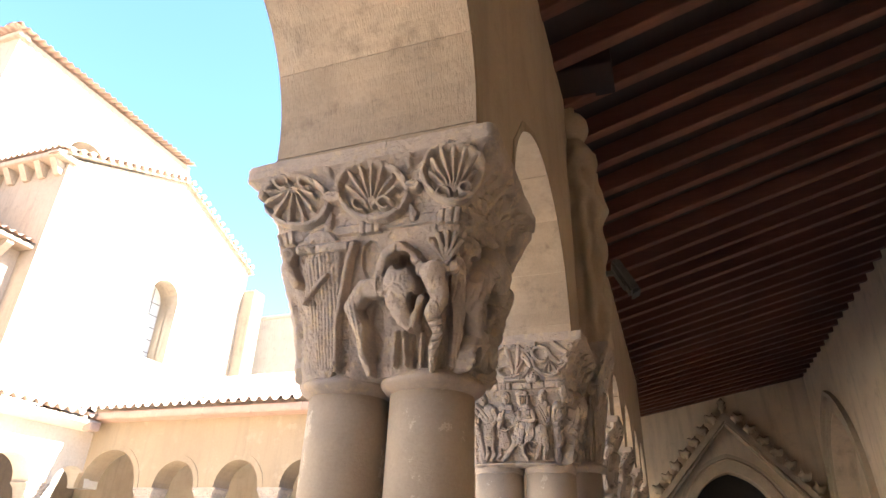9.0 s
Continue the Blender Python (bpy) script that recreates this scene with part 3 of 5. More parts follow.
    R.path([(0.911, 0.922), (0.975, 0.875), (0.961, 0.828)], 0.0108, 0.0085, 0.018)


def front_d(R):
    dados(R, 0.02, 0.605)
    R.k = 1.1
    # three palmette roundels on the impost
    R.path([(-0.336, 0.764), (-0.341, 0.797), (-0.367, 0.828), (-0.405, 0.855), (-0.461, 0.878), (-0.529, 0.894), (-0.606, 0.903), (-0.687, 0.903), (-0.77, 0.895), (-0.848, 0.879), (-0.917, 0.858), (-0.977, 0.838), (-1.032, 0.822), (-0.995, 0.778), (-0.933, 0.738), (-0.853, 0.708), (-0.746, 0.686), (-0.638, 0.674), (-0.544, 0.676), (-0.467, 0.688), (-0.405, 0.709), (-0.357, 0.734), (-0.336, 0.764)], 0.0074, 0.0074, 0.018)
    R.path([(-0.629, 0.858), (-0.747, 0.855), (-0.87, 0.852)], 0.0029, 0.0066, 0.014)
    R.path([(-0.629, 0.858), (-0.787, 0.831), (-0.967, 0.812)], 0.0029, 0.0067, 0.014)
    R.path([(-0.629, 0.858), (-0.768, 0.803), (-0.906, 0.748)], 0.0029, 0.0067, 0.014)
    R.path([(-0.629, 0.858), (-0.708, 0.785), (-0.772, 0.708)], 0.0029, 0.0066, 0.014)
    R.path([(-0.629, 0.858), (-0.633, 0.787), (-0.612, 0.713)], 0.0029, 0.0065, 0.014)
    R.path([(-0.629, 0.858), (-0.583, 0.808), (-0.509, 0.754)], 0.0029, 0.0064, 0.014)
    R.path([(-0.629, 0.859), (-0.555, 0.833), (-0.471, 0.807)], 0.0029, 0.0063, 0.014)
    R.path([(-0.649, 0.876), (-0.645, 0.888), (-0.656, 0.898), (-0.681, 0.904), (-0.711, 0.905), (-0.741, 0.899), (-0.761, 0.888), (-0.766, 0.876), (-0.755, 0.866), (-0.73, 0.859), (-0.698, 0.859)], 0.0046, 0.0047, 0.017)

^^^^

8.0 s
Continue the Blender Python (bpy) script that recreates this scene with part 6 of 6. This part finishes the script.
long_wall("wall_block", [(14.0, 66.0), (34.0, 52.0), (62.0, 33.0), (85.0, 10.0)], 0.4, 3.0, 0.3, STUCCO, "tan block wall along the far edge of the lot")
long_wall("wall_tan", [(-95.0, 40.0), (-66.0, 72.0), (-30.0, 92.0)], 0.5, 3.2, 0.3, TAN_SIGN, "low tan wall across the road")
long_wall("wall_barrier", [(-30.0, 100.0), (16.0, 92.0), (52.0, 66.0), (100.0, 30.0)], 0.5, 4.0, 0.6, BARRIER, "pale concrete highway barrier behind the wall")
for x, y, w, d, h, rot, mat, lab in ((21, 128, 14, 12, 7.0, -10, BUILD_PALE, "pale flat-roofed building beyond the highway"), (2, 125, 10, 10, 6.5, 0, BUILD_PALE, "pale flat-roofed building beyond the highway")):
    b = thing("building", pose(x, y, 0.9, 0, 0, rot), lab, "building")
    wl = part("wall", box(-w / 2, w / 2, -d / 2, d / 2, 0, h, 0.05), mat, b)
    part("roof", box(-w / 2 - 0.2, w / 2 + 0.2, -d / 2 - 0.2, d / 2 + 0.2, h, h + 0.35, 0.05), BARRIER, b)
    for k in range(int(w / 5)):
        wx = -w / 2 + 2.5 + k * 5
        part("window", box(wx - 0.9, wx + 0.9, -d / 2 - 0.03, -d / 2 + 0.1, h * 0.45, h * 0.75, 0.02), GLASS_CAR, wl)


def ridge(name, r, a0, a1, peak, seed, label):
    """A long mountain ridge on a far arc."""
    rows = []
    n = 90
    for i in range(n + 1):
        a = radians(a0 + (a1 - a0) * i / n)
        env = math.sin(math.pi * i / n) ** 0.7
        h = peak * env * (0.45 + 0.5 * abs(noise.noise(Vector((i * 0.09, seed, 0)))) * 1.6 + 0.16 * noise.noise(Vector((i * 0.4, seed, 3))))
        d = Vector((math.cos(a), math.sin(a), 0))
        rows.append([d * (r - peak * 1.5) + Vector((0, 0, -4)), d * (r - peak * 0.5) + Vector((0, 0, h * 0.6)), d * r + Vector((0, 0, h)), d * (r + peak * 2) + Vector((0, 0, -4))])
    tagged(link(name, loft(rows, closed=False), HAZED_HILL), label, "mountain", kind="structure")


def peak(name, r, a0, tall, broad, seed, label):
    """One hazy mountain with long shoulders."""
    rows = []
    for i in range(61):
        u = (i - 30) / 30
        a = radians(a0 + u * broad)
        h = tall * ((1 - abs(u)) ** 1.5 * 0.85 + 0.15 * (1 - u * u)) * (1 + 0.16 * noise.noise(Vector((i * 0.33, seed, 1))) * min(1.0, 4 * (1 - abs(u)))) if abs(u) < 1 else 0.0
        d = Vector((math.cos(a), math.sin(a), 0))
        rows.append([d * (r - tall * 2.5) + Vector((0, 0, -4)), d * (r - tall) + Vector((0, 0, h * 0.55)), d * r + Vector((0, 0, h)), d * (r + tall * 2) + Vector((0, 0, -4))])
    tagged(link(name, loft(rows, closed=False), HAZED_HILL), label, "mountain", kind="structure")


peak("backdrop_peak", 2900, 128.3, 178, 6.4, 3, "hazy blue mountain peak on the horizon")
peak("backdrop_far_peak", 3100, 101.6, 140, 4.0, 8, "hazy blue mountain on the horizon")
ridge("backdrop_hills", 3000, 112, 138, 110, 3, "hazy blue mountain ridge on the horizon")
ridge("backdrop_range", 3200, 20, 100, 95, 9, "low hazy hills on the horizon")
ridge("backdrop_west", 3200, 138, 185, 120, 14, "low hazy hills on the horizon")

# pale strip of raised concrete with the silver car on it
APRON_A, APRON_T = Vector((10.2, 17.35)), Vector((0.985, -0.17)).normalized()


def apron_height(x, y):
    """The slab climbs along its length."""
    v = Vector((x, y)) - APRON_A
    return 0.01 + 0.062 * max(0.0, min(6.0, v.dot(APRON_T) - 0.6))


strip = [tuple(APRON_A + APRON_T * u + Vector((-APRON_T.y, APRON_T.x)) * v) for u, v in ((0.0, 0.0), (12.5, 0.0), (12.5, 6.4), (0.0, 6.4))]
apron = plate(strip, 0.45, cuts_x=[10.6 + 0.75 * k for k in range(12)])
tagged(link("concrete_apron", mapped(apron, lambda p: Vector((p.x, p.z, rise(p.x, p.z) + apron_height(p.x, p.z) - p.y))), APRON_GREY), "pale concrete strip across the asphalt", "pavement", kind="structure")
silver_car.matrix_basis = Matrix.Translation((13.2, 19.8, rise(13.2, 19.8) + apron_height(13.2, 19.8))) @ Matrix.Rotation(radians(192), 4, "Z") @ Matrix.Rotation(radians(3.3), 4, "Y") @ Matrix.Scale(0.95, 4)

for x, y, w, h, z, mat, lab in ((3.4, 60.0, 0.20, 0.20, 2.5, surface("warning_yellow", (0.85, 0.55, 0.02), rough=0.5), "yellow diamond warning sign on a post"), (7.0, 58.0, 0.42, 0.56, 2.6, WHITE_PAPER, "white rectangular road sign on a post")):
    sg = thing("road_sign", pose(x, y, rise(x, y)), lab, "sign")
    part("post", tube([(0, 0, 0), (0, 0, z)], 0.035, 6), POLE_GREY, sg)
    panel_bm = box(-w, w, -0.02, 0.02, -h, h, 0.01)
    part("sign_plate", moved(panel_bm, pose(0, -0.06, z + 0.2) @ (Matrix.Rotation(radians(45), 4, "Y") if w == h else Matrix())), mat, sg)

^^^^

The task
Look above for the line that contains "More parts follow.". Starting there, transcribe every line exactly until you have copied the line that contains "0.0108, 0.0085, 0.018)".

Answer to this exercise
Continue the Blender Python (bpy) script that recreates this scene with part 3 of 5. More parts follow.
    R.path([(0.911, 0.922), (0.975, 0.875), (0.961, 0.828)], 0.0108, 0.0085, 0.018)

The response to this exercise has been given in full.